Depuis notre rencontre, Koffi a disparu.
A-t-il fugué ? S’est-il retrouvé dans un réseau ? A-t-il fuit pour rejoindre la Suède ? Je n’en sais rien et les éducateurs non plus. Je n’ai plus aucune nouvelle.
Koffi est arrivé en France en Novembre 2016, après un périple de 7 mois. Ainé d’une famille de 7 enfants, il a 16 ans et part de Somalie en rêvant à des jours meilleurs pour lui et sa famille.

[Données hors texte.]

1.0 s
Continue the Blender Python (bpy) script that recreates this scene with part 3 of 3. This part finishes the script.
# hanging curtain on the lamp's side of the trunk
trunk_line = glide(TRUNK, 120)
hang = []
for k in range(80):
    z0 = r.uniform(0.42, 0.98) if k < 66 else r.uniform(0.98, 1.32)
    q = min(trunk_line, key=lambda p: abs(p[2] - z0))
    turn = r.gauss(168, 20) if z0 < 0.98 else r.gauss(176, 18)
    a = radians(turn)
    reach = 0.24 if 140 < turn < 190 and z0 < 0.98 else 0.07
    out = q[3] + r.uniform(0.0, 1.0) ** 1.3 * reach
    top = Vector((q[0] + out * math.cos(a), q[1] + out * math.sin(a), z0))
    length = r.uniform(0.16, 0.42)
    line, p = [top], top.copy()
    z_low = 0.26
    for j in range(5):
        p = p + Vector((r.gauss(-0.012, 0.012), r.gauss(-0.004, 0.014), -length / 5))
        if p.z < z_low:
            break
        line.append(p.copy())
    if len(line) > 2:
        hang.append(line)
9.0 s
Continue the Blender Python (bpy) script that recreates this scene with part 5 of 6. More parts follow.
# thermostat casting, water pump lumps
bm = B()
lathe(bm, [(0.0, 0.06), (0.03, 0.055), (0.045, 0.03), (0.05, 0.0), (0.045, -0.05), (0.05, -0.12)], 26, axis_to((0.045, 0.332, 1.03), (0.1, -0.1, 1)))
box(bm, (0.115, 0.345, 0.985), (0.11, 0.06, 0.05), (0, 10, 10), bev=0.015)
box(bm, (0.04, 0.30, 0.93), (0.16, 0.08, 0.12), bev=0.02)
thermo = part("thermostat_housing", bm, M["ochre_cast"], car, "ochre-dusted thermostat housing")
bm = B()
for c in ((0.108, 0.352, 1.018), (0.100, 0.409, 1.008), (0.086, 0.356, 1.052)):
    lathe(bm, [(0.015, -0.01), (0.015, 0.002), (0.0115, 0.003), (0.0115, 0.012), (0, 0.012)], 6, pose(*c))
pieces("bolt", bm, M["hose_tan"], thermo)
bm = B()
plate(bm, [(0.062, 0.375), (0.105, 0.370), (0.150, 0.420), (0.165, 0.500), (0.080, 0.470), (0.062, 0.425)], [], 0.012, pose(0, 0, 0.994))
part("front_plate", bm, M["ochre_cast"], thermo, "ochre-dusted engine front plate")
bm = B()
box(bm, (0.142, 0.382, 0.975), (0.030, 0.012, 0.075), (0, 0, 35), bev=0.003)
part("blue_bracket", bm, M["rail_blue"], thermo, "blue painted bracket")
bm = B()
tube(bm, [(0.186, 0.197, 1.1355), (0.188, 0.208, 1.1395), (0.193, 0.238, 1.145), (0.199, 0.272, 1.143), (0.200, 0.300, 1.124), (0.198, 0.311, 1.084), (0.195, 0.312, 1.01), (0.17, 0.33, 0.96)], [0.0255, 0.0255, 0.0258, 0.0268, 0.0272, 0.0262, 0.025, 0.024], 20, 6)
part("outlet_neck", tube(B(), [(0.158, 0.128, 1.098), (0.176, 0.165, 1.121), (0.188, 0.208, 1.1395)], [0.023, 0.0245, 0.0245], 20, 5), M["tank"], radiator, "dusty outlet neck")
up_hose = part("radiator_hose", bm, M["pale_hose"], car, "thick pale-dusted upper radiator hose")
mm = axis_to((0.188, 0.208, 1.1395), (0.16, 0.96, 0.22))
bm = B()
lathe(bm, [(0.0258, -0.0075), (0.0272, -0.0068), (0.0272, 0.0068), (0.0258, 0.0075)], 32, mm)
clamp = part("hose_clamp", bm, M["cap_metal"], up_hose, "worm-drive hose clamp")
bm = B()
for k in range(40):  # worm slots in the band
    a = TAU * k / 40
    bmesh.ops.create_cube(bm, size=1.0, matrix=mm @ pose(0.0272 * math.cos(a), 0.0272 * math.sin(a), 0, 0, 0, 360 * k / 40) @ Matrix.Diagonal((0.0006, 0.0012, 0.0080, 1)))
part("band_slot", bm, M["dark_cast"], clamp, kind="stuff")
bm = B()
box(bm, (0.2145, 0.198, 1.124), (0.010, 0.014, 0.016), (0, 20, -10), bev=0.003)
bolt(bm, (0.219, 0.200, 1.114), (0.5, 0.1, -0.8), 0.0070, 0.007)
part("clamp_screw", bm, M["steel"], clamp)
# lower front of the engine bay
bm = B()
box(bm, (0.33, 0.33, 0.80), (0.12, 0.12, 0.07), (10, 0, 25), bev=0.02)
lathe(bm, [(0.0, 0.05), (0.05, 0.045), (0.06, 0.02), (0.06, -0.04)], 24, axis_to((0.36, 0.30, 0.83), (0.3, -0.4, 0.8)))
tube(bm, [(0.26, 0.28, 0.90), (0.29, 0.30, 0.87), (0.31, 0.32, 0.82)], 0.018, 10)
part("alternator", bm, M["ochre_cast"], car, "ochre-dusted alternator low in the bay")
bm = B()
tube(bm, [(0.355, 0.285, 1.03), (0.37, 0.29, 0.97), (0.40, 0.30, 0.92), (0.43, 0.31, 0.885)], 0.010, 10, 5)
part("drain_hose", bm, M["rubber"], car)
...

Il traverse alors le Soudan, passe par la plaine désertique du Darfour, en voiture, parfois à pied, traverse la frontière libyenne. Là les ennuis commencent : il se fait kidnapper deux fois en Lybie par des milices. La première fois, la milice rançonne sa famille, puis le relâche. La deuxième fois, sa famille n’a plus d’argent, il devient leur esclave et travaille dans les champs pendant 5 semaines pour payer la rançon. ‘Human is like a dog for Lybie people’ résume Koffi pour décrire ces semaines d’enfer. Puis il arrive quelques semaines plus tard à embarquer sur un zodiac, au milieu de 350 migrants qui ne savent pour la plupart pas nager, et qui sont morts de peur. Perdu au milieu de la mer, le zodiac appelle après quelques heures de navigation périlleuse, les gardes côtes italiens par talkie-walkie. Ceux-ci viennent alors sauver la frêle embarcation, et les débarquent à Palerme. Sorti du centre de rétention car mineur, Koffi repart sur les routes et arrive finalement à Milan. Là, il prend un train pour Vintimille, où il essaie de passer la frontière.

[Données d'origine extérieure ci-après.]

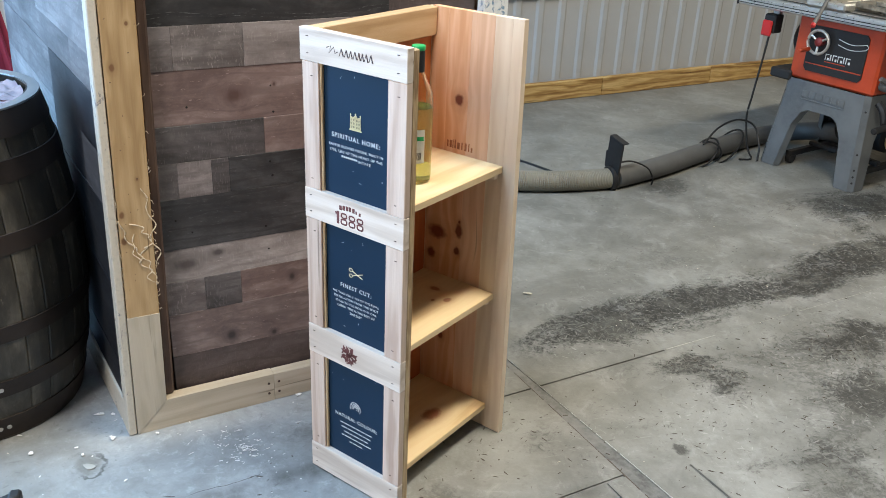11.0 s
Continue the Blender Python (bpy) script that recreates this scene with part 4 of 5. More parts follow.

Une autre épreuve l’attend. Car à Vintimille (côté italien), comme à Menton (côté français), cette frontière de l’espace Schengen, de cette Europe que nous pensions connaître ouverte et libre, pratique bien la libre circulation des capitaux et marchandises, mais, contrairement à ce que notre naïveté pourrait nous faire croire, ne pratique plus celle des hommes.

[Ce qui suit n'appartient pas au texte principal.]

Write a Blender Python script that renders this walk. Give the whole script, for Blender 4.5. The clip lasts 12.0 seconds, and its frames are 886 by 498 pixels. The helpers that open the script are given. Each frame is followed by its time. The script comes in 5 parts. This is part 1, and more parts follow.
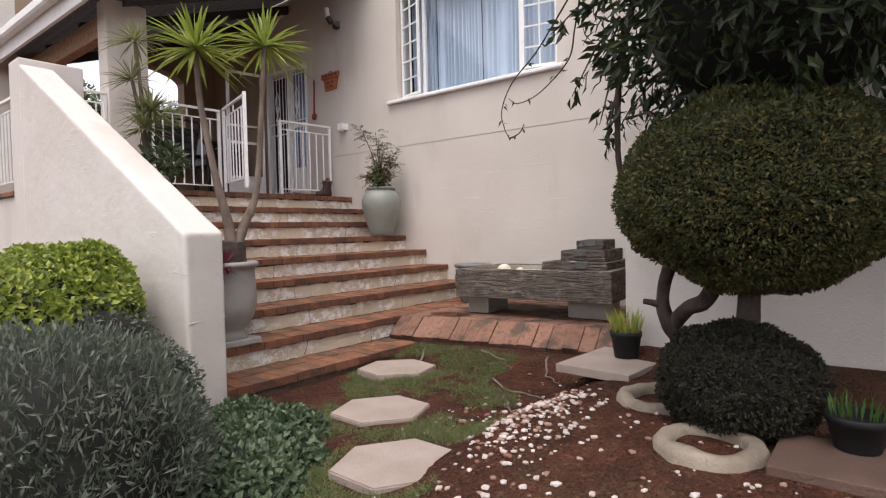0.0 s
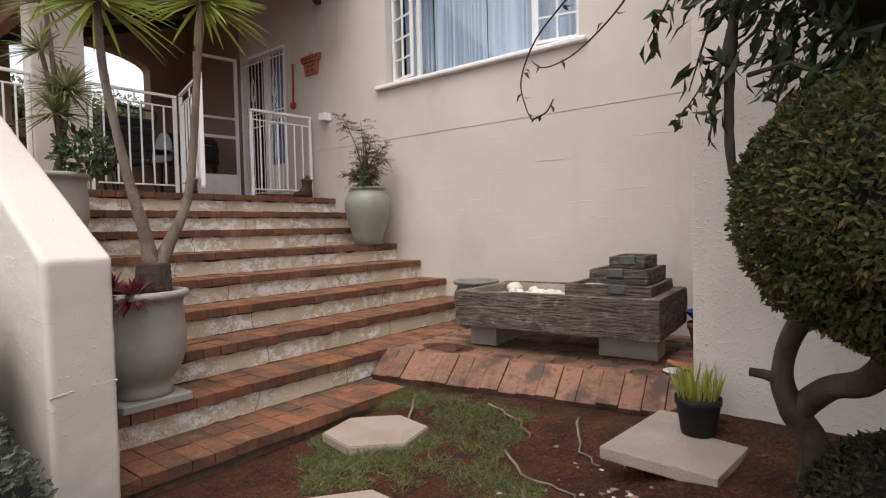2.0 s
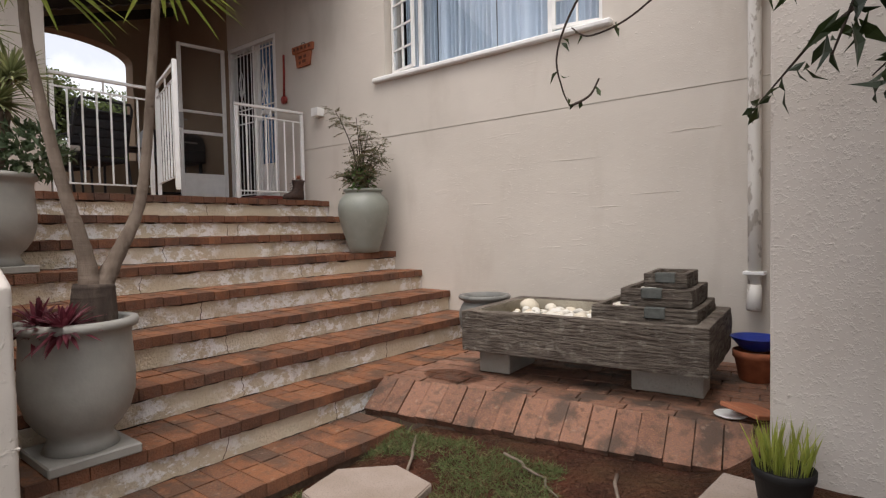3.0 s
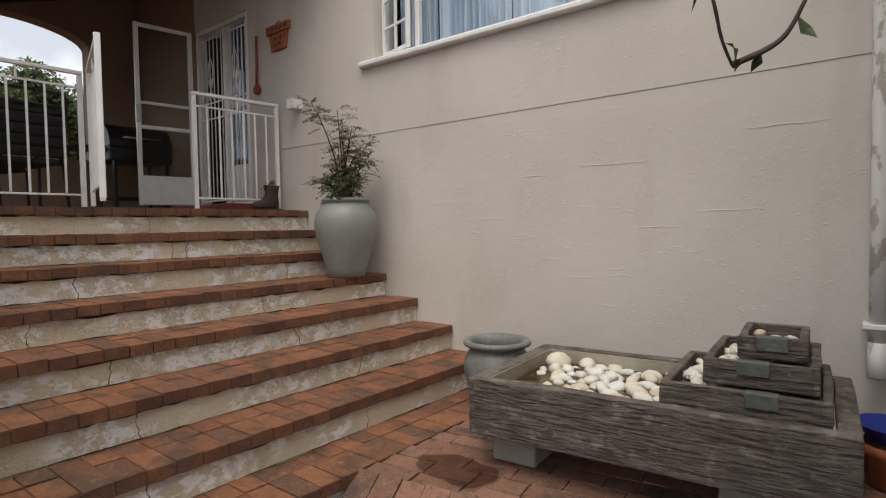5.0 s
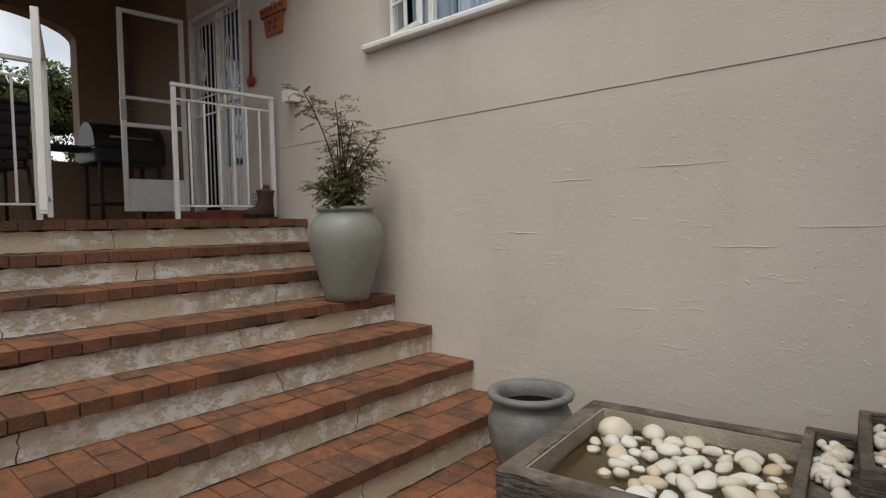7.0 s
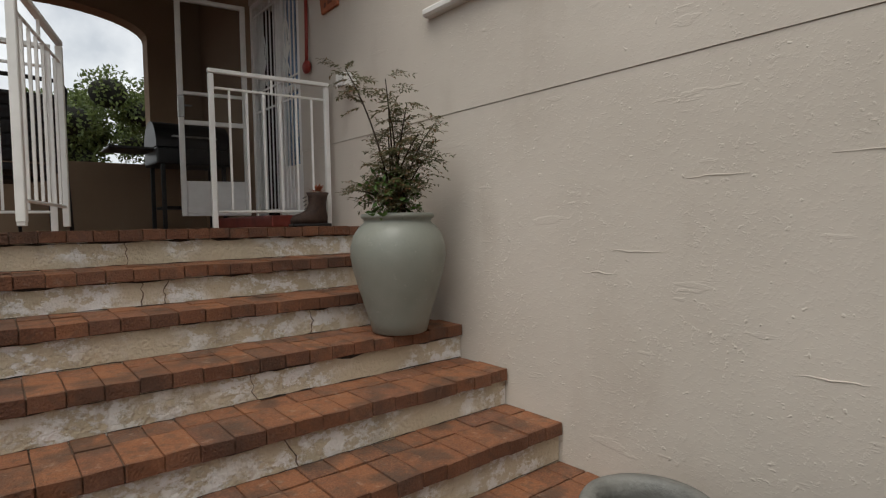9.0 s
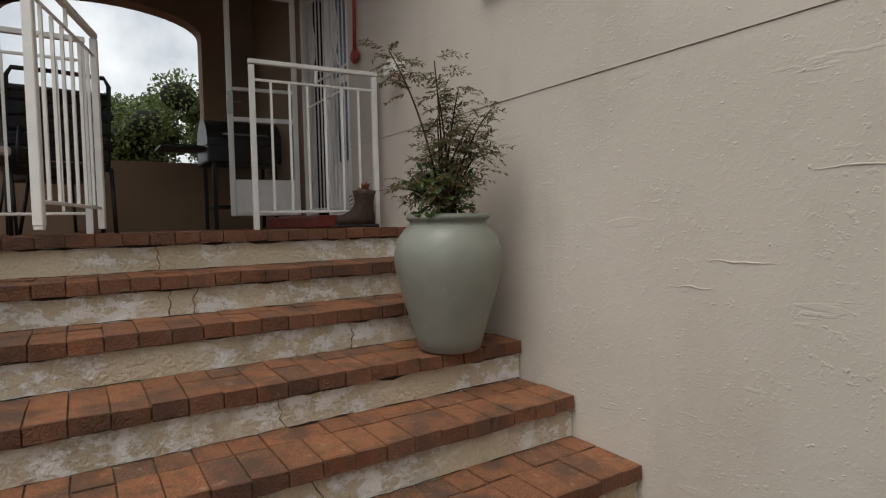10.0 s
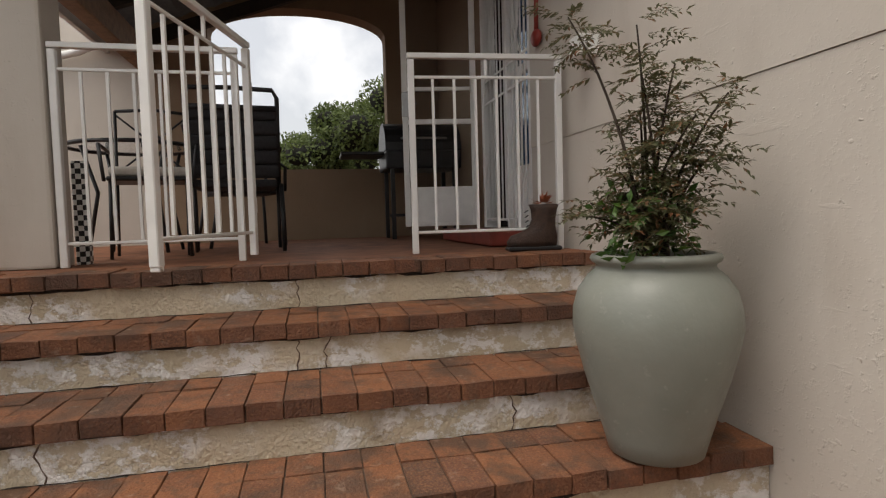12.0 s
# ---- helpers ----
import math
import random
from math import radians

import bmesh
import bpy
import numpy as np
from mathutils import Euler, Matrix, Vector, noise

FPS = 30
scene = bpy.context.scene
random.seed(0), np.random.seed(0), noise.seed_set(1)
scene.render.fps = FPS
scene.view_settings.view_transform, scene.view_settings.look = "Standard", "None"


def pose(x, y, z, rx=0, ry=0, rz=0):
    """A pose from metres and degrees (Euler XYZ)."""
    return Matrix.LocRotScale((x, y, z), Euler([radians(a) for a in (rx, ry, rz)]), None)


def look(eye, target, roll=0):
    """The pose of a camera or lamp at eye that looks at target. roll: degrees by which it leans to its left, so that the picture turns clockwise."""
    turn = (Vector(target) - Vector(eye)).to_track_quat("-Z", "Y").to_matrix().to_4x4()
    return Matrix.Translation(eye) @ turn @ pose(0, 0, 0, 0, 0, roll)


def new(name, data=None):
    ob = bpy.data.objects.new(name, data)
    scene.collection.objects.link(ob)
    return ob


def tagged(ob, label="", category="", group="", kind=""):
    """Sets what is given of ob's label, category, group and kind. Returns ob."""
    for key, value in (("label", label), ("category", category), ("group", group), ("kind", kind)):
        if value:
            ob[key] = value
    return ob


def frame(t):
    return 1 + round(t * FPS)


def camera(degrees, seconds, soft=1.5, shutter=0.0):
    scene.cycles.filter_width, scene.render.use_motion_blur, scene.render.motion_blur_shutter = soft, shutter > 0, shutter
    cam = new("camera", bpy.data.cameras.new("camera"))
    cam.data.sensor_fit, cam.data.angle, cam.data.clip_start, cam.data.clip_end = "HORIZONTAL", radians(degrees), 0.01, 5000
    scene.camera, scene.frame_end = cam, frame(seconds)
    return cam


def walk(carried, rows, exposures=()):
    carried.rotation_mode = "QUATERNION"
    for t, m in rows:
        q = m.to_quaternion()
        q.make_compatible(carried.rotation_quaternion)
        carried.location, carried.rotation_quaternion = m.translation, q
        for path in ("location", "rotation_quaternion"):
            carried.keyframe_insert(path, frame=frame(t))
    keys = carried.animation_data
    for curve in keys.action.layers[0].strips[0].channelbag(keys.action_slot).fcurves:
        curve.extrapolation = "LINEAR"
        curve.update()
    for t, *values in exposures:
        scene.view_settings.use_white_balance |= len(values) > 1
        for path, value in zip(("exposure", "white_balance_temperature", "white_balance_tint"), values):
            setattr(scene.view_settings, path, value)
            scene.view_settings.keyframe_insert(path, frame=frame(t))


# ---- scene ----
cam = camera(76.6, 12.0, soft=1.2)
PATH = [
    (0, (0.149, -0.02, 1.021), (-1.099, 1.541, 0.957), -1.3),
    (0.5, (0.001, 0.165, 1.04), (-1.248, 1.726, 0.97), -1.2),
    (1, (-0.137, 0.351, 1.073), (-1.385, 1.913, 0.999), -1.2),
    (1.5, (-0.306, 0.569, 1.078), (-1.555, 2.129, 1.008), -1.4),
    (2, (-0.467, 0.803, 1.122), (-1.716, 2.364, 1.05), -1.3),
    (2.5, (-0.653, 1.018, 1.148), (-1.901, 2.579, 1.074), -1.3),
    (3, (-0.832, 1.212, 1.184), (-2.081, 2.772, 1.112), -1.1),
    (5, (-1.448, 2.005, 1.349), (-2.703, 3.559, 1.267), -0.9),
    (5.5, (-1.612, 2.174, 1.353), (-2.873, 3.725, 1.277), -0.8),
    (6, (-1.757, 2.325, 1.388), (-3.031, 3.865, 1.318), -0.8),
    (6.5, (-1.803, 2.429, 1.421), (-3.092, 3.956, 1.34), -1.0),
    (8.5, (-2.287, 3.143, 1.503), (-3.76, 4.492, 1.412), -1.0),
    (9, (-2.385, 3.276, 1.511), (-3.937, 4.534, 1.422), -1.1),
    (9.5, (-2.509, 3.387, 1.533), (-4.133, 4.55, 1.439), -1.2),
    (10, (-2.651, 3.509, 1.534), (-4.327, 4.596, 1.438), -1.2),
    (10.5, (-2.782, 3.671, 1.52), (-4.513, 4.669, 1.425), -1.2),
    (11, (-2.923, 3.83, 1.627), (-4.764, 4.605, 1.521), -1.4),
    (11.5, (-3.073, 3.876, 1.667), (-4.988, 4.443, 1.56), -1.6),
    (12, (-3.239, 3.896, 1.688), (-5.185, 4.341, 1.576), -1.6),
]
EXPOSURE = [(0.0, 0.86, 6350, 17), (1.0, 0.81, 6450, 17), (2.0, 0.75, 6550, 15), (3.0, 0.63, 6600, 14), (5.0, 0.37, 6520, 11), (6.5, 0.25, 6520, 9), (8.5, 0.12, 6600, 8), (9.5, 0.13, 6600, 8), (11.0, 0.22, 6650, 9), (12.0, 0.37, 6850, 11)]
walk(cam, [(t, look(eye, target, roll)) for t, eye, target, roll in PATH], EXPOSURE)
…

Cars de CRS, militaires, policiers de la PAF (police aux frontières) veillent : fouille systématique des trains, traque des migrants, centres de rétention. Il essaie le passage à plusieurs tentatives, infructueuses : il se voit reconduire inlassablement au point de départ.Il paye alors un passeur italien, qui lui fait passer la frontière en voiture et débarque à Nice. Il monte à bord d’un TGV en partance pour Paris. Il se fait arrêter par les contrôleurs dans le train. Après discussion, ils réalisent que c’est un enfant, et compatissants, le laissent voyager jusqu’à Paris. Il y arrive le 20 Novembre 2016 à 23h. Je l’écris ainsi car je remarque que comme beaucoup d’enfants que j’ai pu interviewer, Koffi se souvient parfaitement de son arrivée à Paris et en parle la gorge nouée. Il vit son arrivée ici comme un énorme soulagement, il est débarrassé de la peur au ventre qui ne l’a pas quitté pendant ses sept longs mois de voyage, et son horizon s’éclaircit enfin.
Après un passage par le camp de la Porte de la Chapelle et par la rue, il est pris en charge par la croix rouge française, et mis à l’abri en attendant la décision du juge.
Il se sent parfois démuni dans ce pays d’adoption dont il ne connait ni les lois, et les coutumes, ni la langue, mais aimerait dans ses rêves les plus fous devenir avocat ou juriste, et souhaite reprendre ses études arrêtées en Somalie, tout en travaillant pour les financer. Il adore le basket.